Media Top Stories

Bauer in dispute with music freelancers

By | Published on Monday 12 April 2010

A stand-off has emerged between Bauer Media and up to 200 freelance writers and photographers who contribute to the publisher’s three music titles Kerrang!, Mojo and Q. The freelancers object to a new contract being forced on them by the media firm, which gives the publisher ownership and control of all the rights in a contributor’s work, but at the same time extends the liabilities of the writer or photographer if their work results in any legal action.

Bauer argue that they are simply trying to formalise what has been for sometime the slightly informal commissioning process employed by its music titles, and to ensure the firm has the rights in place to enable it to use content from its magazines in other undefined digital products and spin-off ventures, and to more prolifically syndicate content to other media around the world. They also say that the contract they are proposing will enable them to continue to use freelancers with the same frequency and on the same rates as in recent years, whereas, they claim, other publishers are looking to cut their use of and the fees they pay to freelance staff.

But a consortium of freelancers has hit out at Bauer’s plans, arguing that a one-size-fits-all contract that assigns all rights to the publisher is unfair and unworkable, while a clause that requires a freelancer to indemnify the publisher against all or any legal action could potentially bankrupt a writer who, despite their best efforts, found themselves on the wrong side of a libel dispute. They also object to Bauer’s approach to introducing the new contract, which they say has been presented to them as a non-negotiable fait accompli.

The new contract was put to freelancers in mid-February, with a request that contributors sign the agreement by the start of March if they wished to continue working for their music magazines. But most refused.
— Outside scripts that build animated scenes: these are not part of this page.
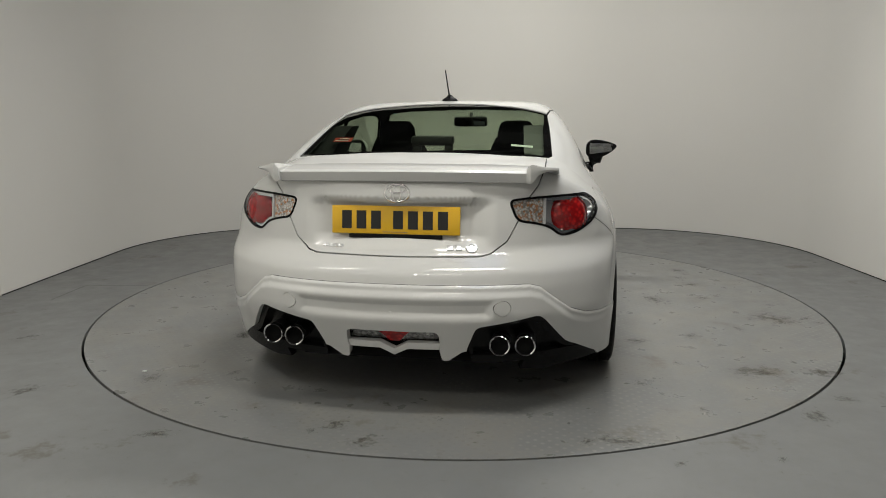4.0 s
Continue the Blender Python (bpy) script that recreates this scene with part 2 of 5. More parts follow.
PAPER = material("white_sticker", None, Base_Color=(0.7, 0.72, 0.7), Roughness=0.5)
TEAL = material("teal_sticker", None, Base_Color=(0.2, 0.5, 0.5), Roughness=0.5)


# ---------------------------------------------------------------- helpers for meshes


def part(name, bm, mat, parent=None, label="", smooth=True):
    """Links a bmesh as one mesh object, under a thing or a part."""
    me = bpy.data.meshes.new(name)
    bm.to_mesh(me)
    bm.free()
    if smooth:
        me.polygons.foreach_set("use_smooth", [True] * len(me.polygons))
        me.set_sharp_from_angle(angle=radians(38))
    for m in mat if isinstance(mat, (list, tuple)) else (mat,):
        me.materials.append(m)
    ob = new(name, me)
    ob.parent = parent
    return tagged(ob, label=label) if label else ob


def boxed(bm, lo, hi, bevel=0.0, m=None, seg=2):
    r = bmesh.ops.create_cube(bm, size=1.0)
    vs = r["verts"]
    for v in vs:
        v.co = Vector([lo[k] + (v.co[k] + 0.5) * (hi[k] - lo[k]) for k in range(3)])
    if bevel:
        es = list({e for v in vs for e in v.link_edges})
        vs = list({v for f in bmesh.ops.bevel(bm, geom=es, offset=bevel, segments=seg, affect="EDGES", profile=0.5)["faces"] for v in f.verts} | {v for v in vs if v.is_valid})
    if m is not None:
        bmesh.ops.transform(bm, matrix=m, verts=vs)
    return vs


def lathe(bm, profile, n=48, m=None, closed=False):
    """Turns a profile of (along, radius) about the x axis."""
    rings = []
    for a, r in profile:
        rings.append([bm.verts.new((a, r * math.cos(2 * math.pi * k / n), r * math.sin(2 * math.pi * k / n))) for k in range(n)])
    pairs = list(zip(rings, rings[1:])) + ([(rings[-1], rings[0])] if closed else [])
    for p, q in pairs:
        for k in range(n):
            bm.faces.new((p[k], p[(k + 1) % n], q[(k + 1) % n], q[k]))
    vs = [v for r in rings for v in r]
    if m is not None:
        bmesh.ops.transform(bm, matrix=m, verts=vs)
    return rings


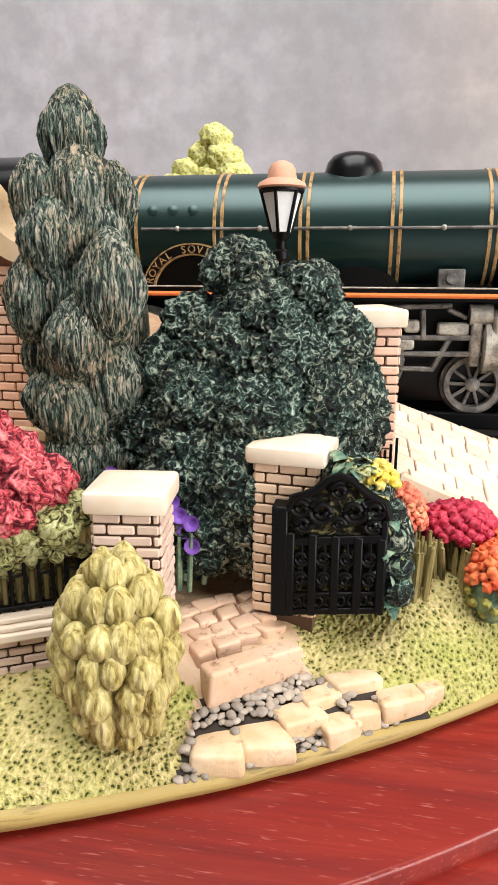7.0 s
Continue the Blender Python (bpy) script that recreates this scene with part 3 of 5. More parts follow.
# ---- the level crossing of old planks ----
cross = thing("plank_crossing", (2.6, 17.5, 5.5), "weathered grey-brown plank crossing beside the rails", "crossing")
for k in range(4):
    bm = bmesh.new()
    box(bm, (1.16 + 0.03 * k, 16.14 + 0.25 * k, 4.6), (3.58 + 0.03 * k, 16.38 + 0.25 * k, 6.20 + 0.13 * k), 0.05)
    for v in bm.verts:
        v.co += 0.02 * Vector((noise.noise(v.co * 3), noise.noise(v.co * 3.3), noise.noise(v.co * 2.7)))
    part("plank", bm, PLANK, cross)
# trackbed, its colour blackened to hold the engine's shadow
bm = bmesh.new()
box(bm, (-24, 16.75, 5.2), (2.9, 20.2, 6.47), 0.1)
solid("trackbed", bm, TRACKBED, (-10, 18.4, 5.2), "trackbed with the engine's shadow coloured in near-black", "trackbed", kind="structure")
for y0 in (17.0, 19.4):
    bm = bmesh.new()
    box(bm, (-24, y0 - 0.08, 6.46), (3.05, y0 + 0.08, 6.84), 0.03)
    solid("rail", bm, BLACK, (-10, y0, 6.46), "dark railway rail on the trackbed", "rail", "rails")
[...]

The consortium of journalists who oppose the contract, and who sent a joint letter to the publisher outlining their objections, claim all their efforts to enter into collective negotiations with Bauer bosses have been knocked back, with management there saying they will not budge on any of the issues raised by the writers. However, the aforementioned indemnity clause has since been tweaked, and a handful of the freelancers who signed the joint letter have reportedly been offered more favourable terms.

Of course, Bauer already re-use articles originally commissioned for their print magazines for spin-off products, and syndicate content to other media owners, but have previously done so in collaboration with the freelancers who wrote the original content, normally paying said writers a second fee for any re-use or syndication. The new contract would deprive freelancers of any additional re-use fees, and allow the publisher to re-use and re-work a writer’s content in anyway it so wished.

Bauer also claim that the all-rights contract that they are trying to introduce is similar to that used by many other newspaper and magazine publishers in the digital age. But several freelancers have told CMU that while other media firms do often offer all-rights deals by default, in reality a number of differing model contracts exist allowing a commissioning editor the flexibility to negotiate terms with a freelancer on a case by case basis, depending on the nature of the piece of work. Such flexibility reportedly even exists at the likes of NME publishers IPC, despite them trying to introduce their own non-negotiable all-rights contracts nearly a decade a go. Such a flexible system is thought to operate elsewhere in the Bauer empire also.

As the freelancers made their battle with Bauer public last week, the publisher issued a statement reading thus: “Bauer Media has already seen a fundamental change in most of its brands from magazines to multi-platform products and has been extremely proactive in launching websites, live events, TV and radio stations. Consumer expectations and ways in which audiences choose to engage with our content will continue to change and Bauer Media needs to be firmly placed to take advantage of new revenue streams and opportunities as they arise”.

It continued: “To that end, Bauer Media is seeking new standard contract terms with freelancers to enable us to re-use commissioned material across other brands, digital platforms, international editions and any new ways its consumers choose to engage with brand content. Bauer Media is famous for its multi-platform influential brands which touch nineteen million UK adults every week. Our goal is to inspire, entertain and connect passionate communities wherever, whenever and however they want”.

But one of the freelancers opposing the new contract told CMU: “I think we all accept that the media is changing, and that titles like Mojo and Q have to adapt. But a big issue here is that Bauer seem to see their freelancers as part of the problem rather than part of the solution”.

They continued: “If they’d come to us and said: ‘We’re looking for new ways to use your content to ensure the long term success of these magazines’, we would have been very willing to talk about the options available and whether that required us to have a different relationship with the magazines. We want these titles to succeed more than anyone. But this is being forced on us without explanation, and without a willingness to negotiate. It says to me there is a lack of strategy at Bauer, so a message has come from high up that they need to own everything. But in doing so they will alienate some of their best contributors, irreparably damaging the very brands they are trying to save”.